DATA SHOWN:

★ ★ ★

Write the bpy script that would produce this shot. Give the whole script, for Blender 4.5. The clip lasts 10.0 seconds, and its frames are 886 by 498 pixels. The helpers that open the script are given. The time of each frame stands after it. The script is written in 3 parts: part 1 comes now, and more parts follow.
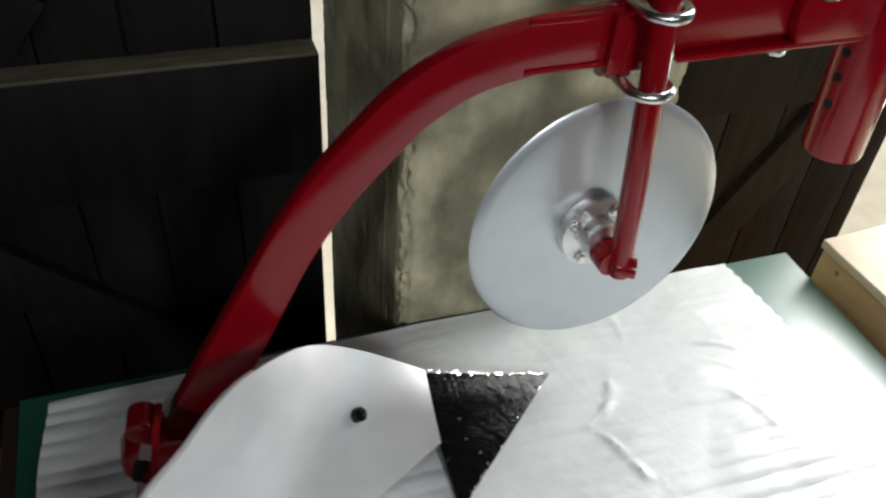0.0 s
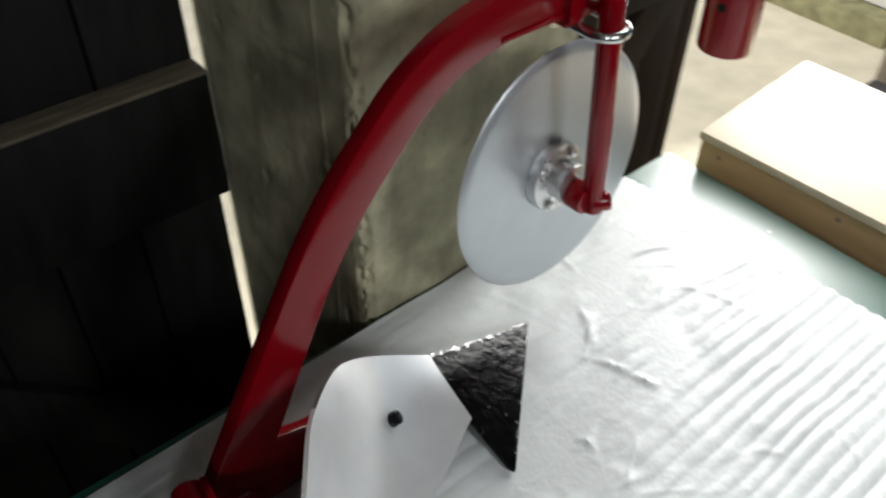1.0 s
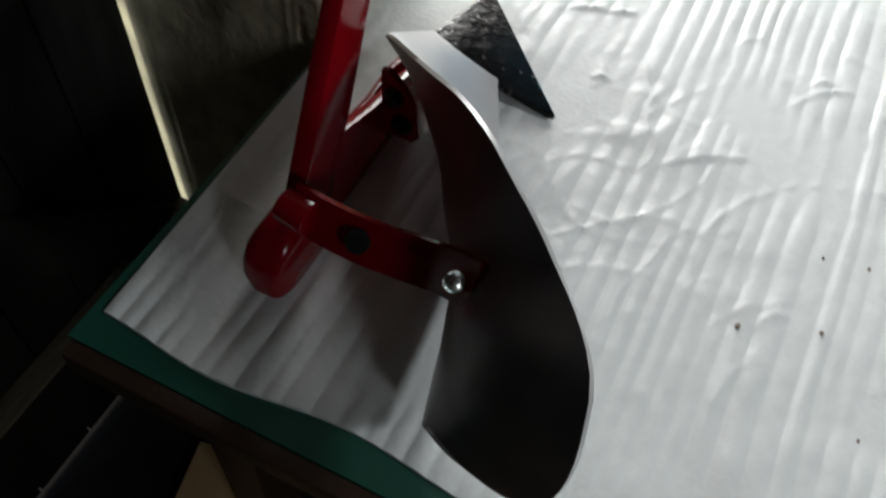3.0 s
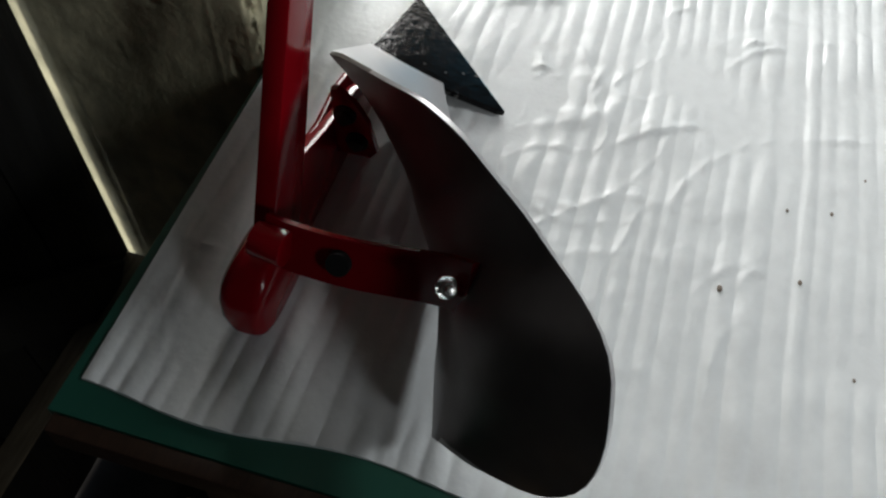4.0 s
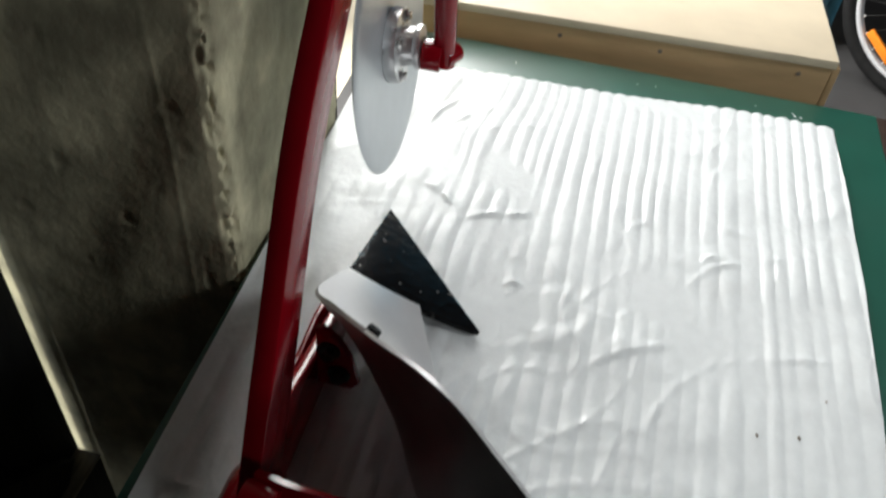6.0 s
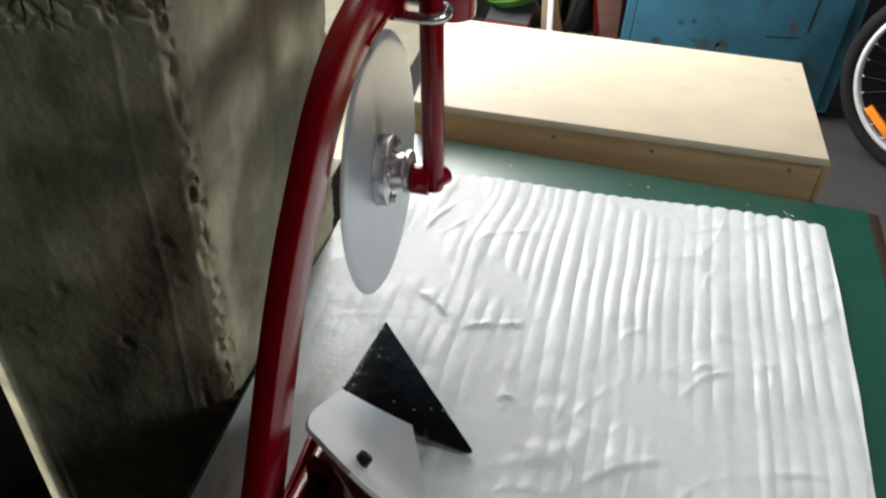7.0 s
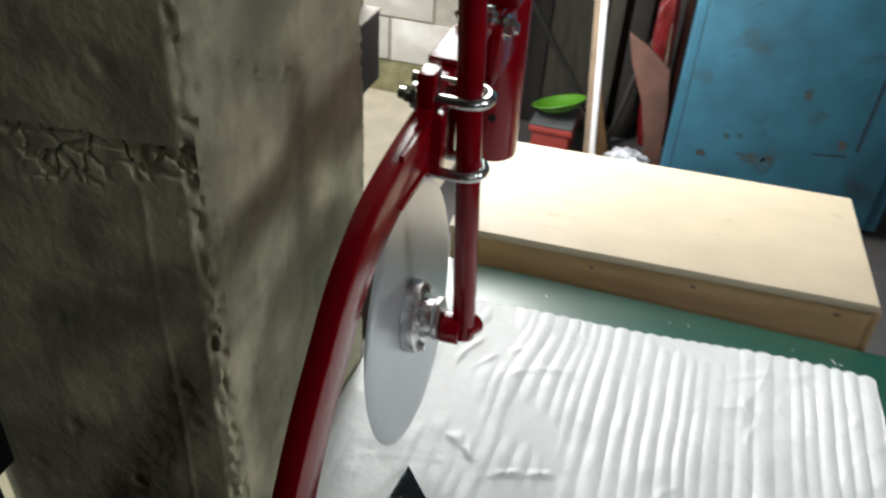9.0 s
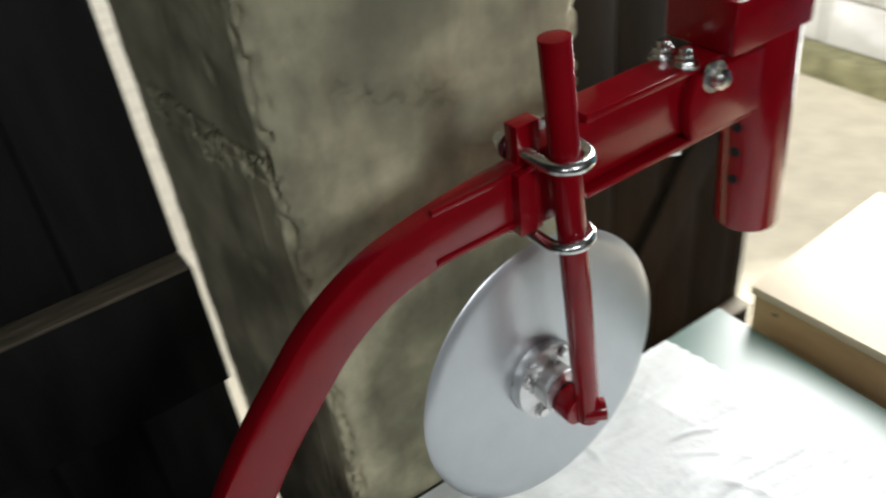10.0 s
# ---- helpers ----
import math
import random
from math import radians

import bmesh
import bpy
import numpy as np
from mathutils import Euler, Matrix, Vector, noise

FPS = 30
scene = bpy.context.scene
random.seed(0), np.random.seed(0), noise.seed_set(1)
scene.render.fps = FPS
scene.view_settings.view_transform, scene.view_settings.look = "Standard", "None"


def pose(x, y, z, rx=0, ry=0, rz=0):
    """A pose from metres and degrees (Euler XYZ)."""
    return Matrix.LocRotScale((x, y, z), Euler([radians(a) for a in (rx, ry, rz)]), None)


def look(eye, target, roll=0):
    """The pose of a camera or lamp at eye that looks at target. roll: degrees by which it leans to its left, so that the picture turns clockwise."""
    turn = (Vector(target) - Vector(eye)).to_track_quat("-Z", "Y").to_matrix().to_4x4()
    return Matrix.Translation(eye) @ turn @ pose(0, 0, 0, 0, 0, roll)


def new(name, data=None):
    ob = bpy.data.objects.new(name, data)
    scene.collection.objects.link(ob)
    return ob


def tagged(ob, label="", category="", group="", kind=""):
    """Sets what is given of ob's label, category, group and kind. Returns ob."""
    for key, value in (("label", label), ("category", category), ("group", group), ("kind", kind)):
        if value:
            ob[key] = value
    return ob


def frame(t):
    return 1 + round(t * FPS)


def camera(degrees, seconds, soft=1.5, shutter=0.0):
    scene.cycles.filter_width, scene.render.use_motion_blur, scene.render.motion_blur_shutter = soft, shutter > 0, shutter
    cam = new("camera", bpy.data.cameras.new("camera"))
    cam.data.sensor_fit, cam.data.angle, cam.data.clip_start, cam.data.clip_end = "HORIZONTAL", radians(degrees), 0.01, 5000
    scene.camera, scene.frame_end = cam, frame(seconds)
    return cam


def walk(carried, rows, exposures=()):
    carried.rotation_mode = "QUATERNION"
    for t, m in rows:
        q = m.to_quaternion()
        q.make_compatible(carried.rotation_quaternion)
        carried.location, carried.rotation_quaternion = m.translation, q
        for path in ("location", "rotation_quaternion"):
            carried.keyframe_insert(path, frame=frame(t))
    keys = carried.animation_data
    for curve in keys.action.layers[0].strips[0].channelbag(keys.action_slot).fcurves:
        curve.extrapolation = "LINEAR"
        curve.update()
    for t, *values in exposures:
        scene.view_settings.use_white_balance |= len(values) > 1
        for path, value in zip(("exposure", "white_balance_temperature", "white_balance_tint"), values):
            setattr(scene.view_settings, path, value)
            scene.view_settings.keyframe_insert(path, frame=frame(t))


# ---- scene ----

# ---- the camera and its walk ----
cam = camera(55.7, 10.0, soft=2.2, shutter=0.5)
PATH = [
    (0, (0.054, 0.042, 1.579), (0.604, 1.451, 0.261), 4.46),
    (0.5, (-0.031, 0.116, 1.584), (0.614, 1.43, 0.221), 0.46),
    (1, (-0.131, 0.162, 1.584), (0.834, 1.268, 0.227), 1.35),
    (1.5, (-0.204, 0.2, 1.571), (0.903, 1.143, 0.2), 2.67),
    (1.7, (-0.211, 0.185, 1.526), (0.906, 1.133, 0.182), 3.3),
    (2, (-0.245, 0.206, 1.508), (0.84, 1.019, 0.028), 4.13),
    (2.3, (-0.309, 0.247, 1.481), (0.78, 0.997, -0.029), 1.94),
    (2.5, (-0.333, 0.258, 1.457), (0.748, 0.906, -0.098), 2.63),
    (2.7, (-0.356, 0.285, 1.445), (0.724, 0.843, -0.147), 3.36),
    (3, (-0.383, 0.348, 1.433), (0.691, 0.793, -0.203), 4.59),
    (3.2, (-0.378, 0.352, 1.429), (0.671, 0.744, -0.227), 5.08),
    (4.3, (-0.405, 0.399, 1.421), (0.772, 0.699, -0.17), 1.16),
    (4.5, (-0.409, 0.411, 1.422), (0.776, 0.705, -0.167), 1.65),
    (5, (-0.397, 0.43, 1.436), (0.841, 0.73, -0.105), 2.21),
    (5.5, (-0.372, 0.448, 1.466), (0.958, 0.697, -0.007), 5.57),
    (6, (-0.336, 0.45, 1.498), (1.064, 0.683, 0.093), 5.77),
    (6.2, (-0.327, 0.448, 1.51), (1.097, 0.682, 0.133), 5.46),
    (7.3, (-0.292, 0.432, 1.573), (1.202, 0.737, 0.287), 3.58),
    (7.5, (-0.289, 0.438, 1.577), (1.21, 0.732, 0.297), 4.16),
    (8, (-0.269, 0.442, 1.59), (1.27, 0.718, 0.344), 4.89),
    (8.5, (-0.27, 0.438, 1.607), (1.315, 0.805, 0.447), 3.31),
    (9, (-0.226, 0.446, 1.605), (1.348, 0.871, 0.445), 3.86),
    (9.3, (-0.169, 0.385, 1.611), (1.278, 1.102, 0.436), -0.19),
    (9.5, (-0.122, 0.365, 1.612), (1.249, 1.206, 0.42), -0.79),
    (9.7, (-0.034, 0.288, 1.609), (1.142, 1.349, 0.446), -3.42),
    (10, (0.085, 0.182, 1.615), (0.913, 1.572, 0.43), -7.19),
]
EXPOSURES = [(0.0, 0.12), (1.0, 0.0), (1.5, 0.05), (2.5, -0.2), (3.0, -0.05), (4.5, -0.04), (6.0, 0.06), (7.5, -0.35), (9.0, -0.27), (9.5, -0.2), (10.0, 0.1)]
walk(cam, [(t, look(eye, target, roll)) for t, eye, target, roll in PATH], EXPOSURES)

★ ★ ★

PROBLEM REQUIREMENTS:
Working from the lines above, reproduce the material exactly and exclude its pictures.

WRITTEN SOLUTION:
Write the bpy script that would produce this shot. Give the whole script, for Blender 4.5. The clip lasts 10.0 seconds, and its frames are 886 by 498 pixels. The helpers that open the script are given. The time of each frame stands after it. The script is written in 3 parts: part 1 comes now, and more parts follow.
0.0 s
1.0 s
3.0 s
4.0 s
6.0 s
7.0 s
9.0 s
10.0 s
# ---- helpers ----
import math
import random
from math import radians

import bmesh
import bpy
import numpy as np
from mathutils import Euler, Matrix, Vector, noise

FPS = 30
scene = bpy.context.scene
random.seed(0), np.random.seed(0), noise.seed_set(1)
scene.render.fps = FPS
scene.view_settings.view_transform, scene.view_settings.look = "Standard", "None"


def pose(x, y, z, rx=0, ry=0, rz=0):
    """A pose from metres and degrees (Euler XYZ)."""
    return Matrix.LocRotScale((x, y, z), Euler([radians(a) for a in (rx, ry, rz)]), None)


def look(eye, target, roll=0):
    """The pose of a camera or lamp at eye that looks at target. roll: degrees by which it leans to its left, so that the picture turns clockwise."""
    turn = (Vector(target) - Vector(eye)).to_track_quat("-Z", "Y").to_matrix().to_4x4()
    return Matrix.Translation(eye) @ turn @ pose(0, 0, 0, 0, 0, roll)


def new(name, data=None):
    ob = bpy.data.objects.new(name, data)
    scene.collection.objects.link(ob)
    return ob


def tagged(ob, label="", category="", group="", kind=""):
    """Sets what is given of ob's label, category, group and kind. Returns ob."""
    for key, value in (("label", label), ("category", category), ("group", group), ("kind", kind)):
        if value:
            ob[key] = value
    return ob


def frame(t):
    return 1 + round(t * FPS)


def camera(degrees, seconds, soft=1.5, shutter=0.0):
    scene.cycles.filter_width, scene.render.use_motion_blur, scene.render.motion_blur_shutter = soft, shutter > 0, shutter
    cam = new("camera", bpy.data.cameras.new("camera"))
    cam.data.sensor_fit, cam.data.angle, cam.data.clip_start, cam.data.clip_end = "HORIZONTAL", radians(degrees), 0.01, 5000
    scene.camera, scene.frame_end = cam, frame(seconds)
    return cam


def walk(carried, rows, exposures=()):
    carried.rotation_mode = "QUATERNION"
    for t, m in rows:
        q = m.to_quaternion()
        q.make_compatible(carried.rotation_quaternion)
        carried.location, carried.rotation_quaternion = m.translation, q
        for path in ("location", "rotation_quaternion"):
            carried.keyframe_insert(path, frame=frame(t))
    keys = carried.animation_data
    for curve in keys.action.layers[0].strips[0].channelbag(keys.action_slot).fcurves:
        curve.extrapolation = "LINEAR"
        curve.update()
    for t, *values in exposures:
        scene.view_settings.use_white_balance |= len(values) > 1
        for path, value in zip(("exposure", "white_balance_temperature", "white_balance_tint"), values):
            setattr(scene.view_settings, path, value)
            scene.view_settings.keyframe_insert(path, frame=frame(t))


# ---- scene ----

# ---- the camera and its walk ----
cam = camera(55.7, 10.0, soft=2.2, shutter=0.5)
PATH = [
    (0, (0.054, 0.042, 1.579), (0.604, 1.451, 0.261), 4.46),
    (0.5, (-0.031, 0.116, 1.584), (0.614, 1.43, 0.221), 0.46),
    (1, (-0.131, 0.162, 1.584), (0.834, 1.268, 0.227), 1.35),
    (1.5, (-0.204, 0.2, 1.571), (0.903, 1.143, 0.2), 2.67),
    (1.7, (-0.211, 0.185, 1.526), (0.906, 1.133, 0.182), 3.3),
    (2, (-0.245, 0.206, 1.508), (0.84, 1.019, 0.028), 4.13),
    (2.3, (-0.309, 0.247, 1.481), (0.78, 0.997, -0.029), 1.94),
    (2.5, (-0.333, 0.258, 1.457), (0.748, 0.906, -0.098), 2.63),
    (2.7, (-0.356, 0.285, 1.445), (0.724, 0.843, -0.147), 3.36),
    (3, (-0.383, 0.348, 1.433), (0.691, 0.793, -0.203), 4.59),
    (3.2, (-0.378, 0.352, 1.429), (0.671, 0.744, -0.227), 5.08),
    (4.3, (-0.405, 0.399, 1.421), (0.772, 0.699, -0.17), 1.16),
    (4.5, (-0.409, 0.411, 1.422), (0.776, 0.705, -0.167), 1.65),
    (5, (-0.397, 0.43, 1.436), (0.841, 0.73, -0.105), 2.21),
    (5.5, (-0.372, 0.448, 1.466), (0.958, 0.697, -0.007), 5.57),
    (6, (-0.336, 0.45, 1.498), (1.064, 0.683, 0.093), 5.77),
    (6.2, (-0.327, 0.448, 1.51), (1.097, 0.682, 0.133), 5.46),
    (7.3, (-0.292, 0.432, 1.573), (1.202, 0.737, 0.287), 3.58),
    (7.5, (-0.289, 0.438, 1.577), (1.21, 0.732, 0.297), 4.16),
    (8, (-0.269, 0.442, 1.59), (1.27, 0.718, 0.344), 4.89),
    (8.5, (-0.27, 0.438, 1.607), (1.315, 0.805, 0.447), 3.31),
    (9, (-0.226, 0.446, 1.605), (1.348, 0.871, 0.445), 3.86),
    (9.3, (-0.169, 0.385, 1.611), (1.278, 1.102, 0.436), -0.19),
    (9.5, (-0.122, 0.365, 1.612), (1.249, 1.206, 0.42), -0.79),
    (9.7, (-0.034, 0.288, 1.609), (1.142, 1.349, 0.446), -3.42),
    (10, (0.085, 0.182, 1.615), (0.913, 1.572, 0.43), -7.19),
]
EXPOSURES = [(0.0, 0.12), (1.0, 0.0), (1.5, 0.05), (2.5, -0.2), (3.0, -0.05), (4.5, -0.04), (6.0, 0.06), (7.5, -0.35), (9.0, -0.27), (9.5, -0.2), (10.0, 0.1)]
walk(cam, [(t, look(eye, target, roll)) for t, eye, target, roll in PATH], EXPOSURES)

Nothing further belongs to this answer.